Word of the Day
: May 25, 2023hobbyhorse
playWhat It Means
Hobbyhorse usually refers to a topic that someone dwells on, returning to again and again, especially in conversation.
// The so-called “Curse of the Bambino” was a favorite hobbyhorse of my Red Sox-loving grandfather until the team finally won the World Series in 2004.
hobbyhorse in Context
“In the foreword to her book A Distant Mirror: The Calamitous 14th Century, the historian Barbara W. Tuchman offered a warning to people with simplistic ideas about what life was like in the medieval world. ... Her book was published in 1978 and won the National Book Award for History, but in the nearly half century since, the Middle Ages have been a common hobbyhorse for people of all political persuasions who suspect modernity might be leading us down the primrose path, especially as the internet has become a more central and inescapable element of daily life.” — Amanda Mull, The Atlantic, 6 May 2022
Did You Know?
Does your favorite hobby involve a horse?

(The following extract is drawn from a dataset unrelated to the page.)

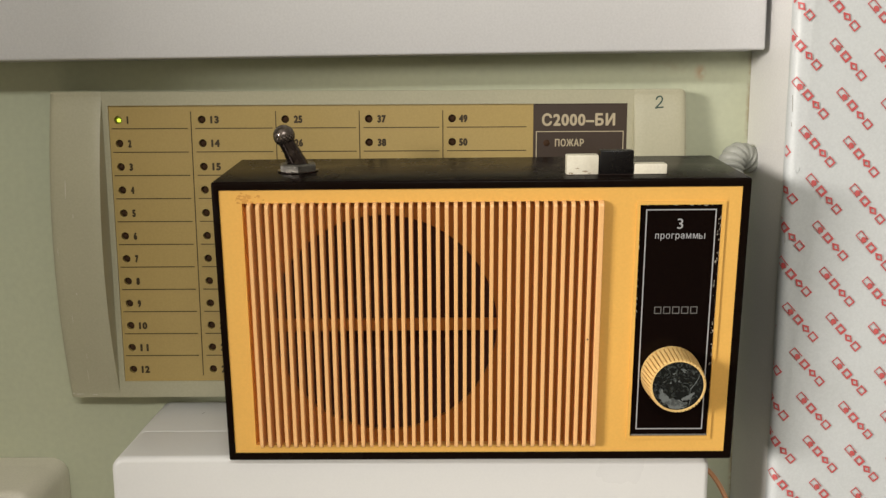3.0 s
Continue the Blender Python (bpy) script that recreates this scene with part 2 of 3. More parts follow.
def round_hole_cell(x0, x1, z0, z1, cx, cz, r, v0, v1, bm=None, n=20):
    """A rectangle in the plane x-z with a round hole, and the hole's wall from depth v0 to v1."""
    bm = bm or bmesh.new()
    inner, outer, deep = [], [], []
    for i in range(n):
        a = 2 * math.pi * (i + 0.5) / n
        c, s = math.cos(a), math.sin(a)
        k = min((x1 - cx) / c if c > 0 else (x0 - cx) / c, (z1 - cz) / s if s > 0 else (z0 - cz) / s)
        inner.append(bm.verts.new((cx + r * c, v0, cz + r * s)))
        deep.append(bm.verts.new((cx + r * c, v1, cz + r * s)))
        outer.append(bm.verts.new((cx + k * c, v0, cz + k * s)))
    corner = {q: bm.verts.new((x, v0, z)) for q, (x, z) in enumerate(((x1, z1), (x0, z1), (x0, z0), (x1, z0)))}
    for i in range(n):
        j = (i + 1) % n
        bm.faces.new([inner[i], inner[j], deep[j], deep[i]])
        start, step = 2 * math.pi * (i + 0.5) / n, 2 * math.pi / n
        between = sorted(((math.atan2(c.co.z - cz, c.co.x - cx) - start) % (2 * math.pi), q) for q, c in corner.items())
        bm.faces.new([inner[i], outer[i]] + [corner[q] for gap, q in between if 1e-6 < gap < step - 1e-6] + [outer[j], inner[j]])
    return bm


def lathe(profile, n=48, axis="z"):
    """Turns (radius, height) pairs round an axis; ends with radius 0 close the shape."""
    bm = bmesh.new()
    rings = []
    for r, h in profile:
        ring = []
        for i in range(1 if r == 0 else n):
            a = 2 * math.pi * i / n
            p = (r * math.cos(a), r * math.sin(a), h) if axis == "z" else (r * math.cos(a), h, r * math.sin(a))
            ring.append(bm.verts.new(p))
        rings.append(ring)
    for a, b in zip(rings, rings[1:]):
        for i in range(n):
            j = (i + 1) % n
            f = [a[i % len(a)], a[j % len(a)], b[j % len(b)], b[i % len(b)]]
            f = list(dict.fromkeys(f))
            if len(f) > 2:
                bm.faces.new(f)
    return bm


def smooth_path(points, steps=8):
    """A Catmull-Rom path through the points."""
    pts = [Vector(p) for p in points]
    pts = [2 * pts[0] - pts[1], *pts, 2 * pts[-1] - pts[-2]]
    out = []
    for a, b, c, d in zip(pts, pts[1:], pts[2:], pts[3:]):
        for i in range(steps):
            t = i / steps
            out.append(0.5 * (2 * b + (c - a) * t + (2 * a - 5 * b + 4 * c - d) * t * t + (3 * b - a - 3 * c + d) * t ** 3))
    return out + [pts[-2]]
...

Whether it does or not, the word hobby is undeniably equine: it’s a shortening of the older term hobbyhorse. And in a strange etymological twist, the word hobbyhorse is itself a product of an older word hobby that in the 1400s referred to a small or medium-sized horse, especially one that moved at a gentle pace. By the mid 1500s, hobby horse was being used to refer to a horse costume worn by a person participating in a morris dance or other performance, and then to a toy consisting of a stick with a toy horse's head at one end that a child pretends to ride. By the next century the literal horse was unneeded, and hobbyhorse could refer to a favorite pursuit or pastime—that is, our modern hobby. From pastime, the meaning of hobbyhorse was extended to “a subject that someone returns to repeatedly, especially in conversation.” This sense is typically encountered in such phrases as “get on one’s hobbyhorse” or “ride one’s hobbyhorse.”